- **What you need to do**
Output each line exactly as it appears, skipping any embedded picture.

- **Information supplied**
+--

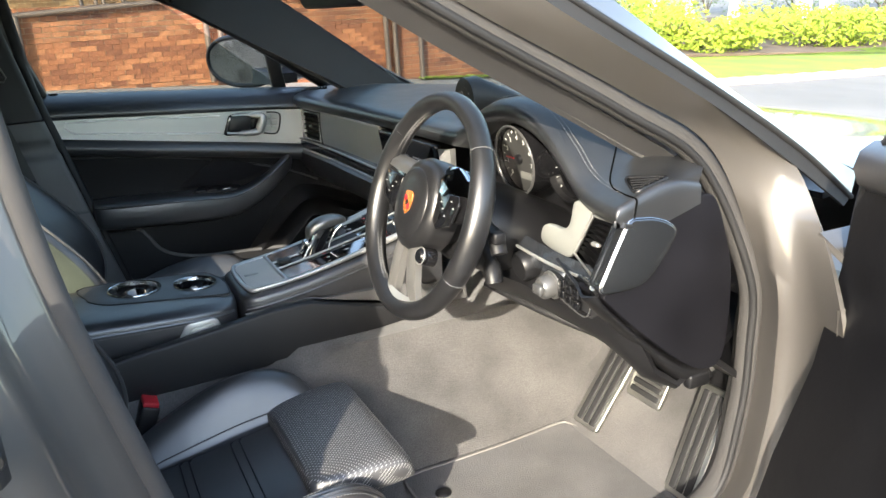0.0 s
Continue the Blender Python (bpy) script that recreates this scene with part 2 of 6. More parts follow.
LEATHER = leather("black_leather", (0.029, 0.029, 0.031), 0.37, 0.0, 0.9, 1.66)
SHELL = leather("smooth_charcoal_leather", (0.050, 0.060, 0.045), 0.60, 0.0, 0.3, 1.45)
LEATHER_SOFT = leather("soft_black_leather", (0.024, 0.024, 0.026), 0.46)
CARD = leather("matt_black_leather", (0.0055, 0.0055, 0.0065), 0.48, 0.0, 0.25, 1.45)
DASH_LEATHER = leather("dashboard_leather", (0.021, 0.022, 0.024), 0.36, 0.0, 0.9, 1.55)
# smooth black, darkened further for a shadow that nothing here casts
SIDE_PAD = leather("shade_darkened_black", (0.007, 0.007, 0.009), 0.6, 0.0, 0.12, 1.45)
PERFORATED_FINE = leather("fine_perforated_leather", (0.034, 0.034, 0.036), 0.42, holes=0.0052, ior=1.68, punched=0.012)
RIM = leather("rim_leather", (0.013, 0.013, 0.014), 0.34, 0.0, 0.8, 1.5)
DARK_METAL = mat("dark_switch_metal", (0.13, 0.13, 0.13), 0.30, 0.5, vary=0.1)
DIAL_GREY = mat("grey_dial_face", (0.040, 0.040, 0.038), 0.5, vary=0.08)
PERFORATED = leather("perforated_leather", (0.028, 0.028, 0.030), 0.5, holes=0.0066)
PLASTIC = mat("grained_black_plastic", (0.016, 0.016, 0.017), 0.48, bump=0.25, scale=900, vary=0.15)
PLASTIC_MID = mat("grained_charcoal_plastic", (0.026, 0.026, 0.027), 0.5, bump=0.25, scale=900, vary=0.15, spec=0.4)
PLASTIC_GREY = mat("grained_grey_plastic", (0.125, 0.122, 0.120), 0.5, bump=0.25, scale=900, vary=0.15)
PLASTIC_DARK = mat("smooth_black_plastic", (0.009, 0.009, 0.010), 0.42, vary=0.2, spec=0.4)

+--

- **Reply**
0.0 s
Continue the Blender Python (bpy) script that recreates this scene with part 2 of 6. More parts follow.
LEATHER = leather("black_leather", (0.029, 0.029, 0.031), 0.37, 0.0, 0.9, 1.66)
SHELL = leather("smooth_charcoal_leather", (0.050, 0.060, 0.045), 0.60, 0.0, 0.3, 1.45)
LEATHER_SOFT = leather("soft_black_leather", (0.024, 0.024, 0.026), 0.46)
CARD = leather("matt_black_leather", (0.0055, 0.0055, 0.0065), 0.48, 0.0, 0.25, 1.45)
DASH_LEATHER = leather("dashboard_leather", (0.021, 0.022, 0.024), 0.36, 0.0, 0.9, 1.55)
# smooth black, darkened further for a shadow that nothing here casts
SIDE_PAD = leather("shade_darkened_black", (0.007, 0.007, 0.009), 0.6, 0.0, 0.12, 1.45)
PERFORATED_FINE = leather("fine_perforated_leather", (0.034, 0.034, 0.036), 0.42, holes=0.0052, ior=1.68, punched=0.012)
RIM = leather("rim_leather", (0.013, 0.013, 0.014), 0.34, 0.0, 0.8, 1.5)
DARK_METAL = mat("dark_switch_metal", (0.13, 0.13, 0.13), 0.30, 0.5, vary=0.1)
DIAL_GREY = mat("grey_dial_face", (0.040, 0.040, 0.038), 0.5, vary=0.08)
PERFORATED = leather("perforated_leather", (0.028, 0.028, 0.030), 0.5, holes=0.0066)
PLASTIC = mat("grained_black_plastic", (0.016, 0.016, 0.017), 0.48, bump=0.25, scale=900, vary=0.15)
PLASTIC_MID = mat("grained_charcoal_plastic", (0.026, 0.026, 0.027), 0.5, bump=0.25, scale=900, vary=0.15, spec=0.4)
PLASTIC_GREY = mat("grained_grey_plastic", (0.125, 0.122, 0.120), 0.5, bump=0.25, scale=900, vary=0.15)
PLASTIC_DARK = mat("smooth_black_plastic", (0.009, 0.009, 0.010), 0.42, vary=0.2, spec=0.4)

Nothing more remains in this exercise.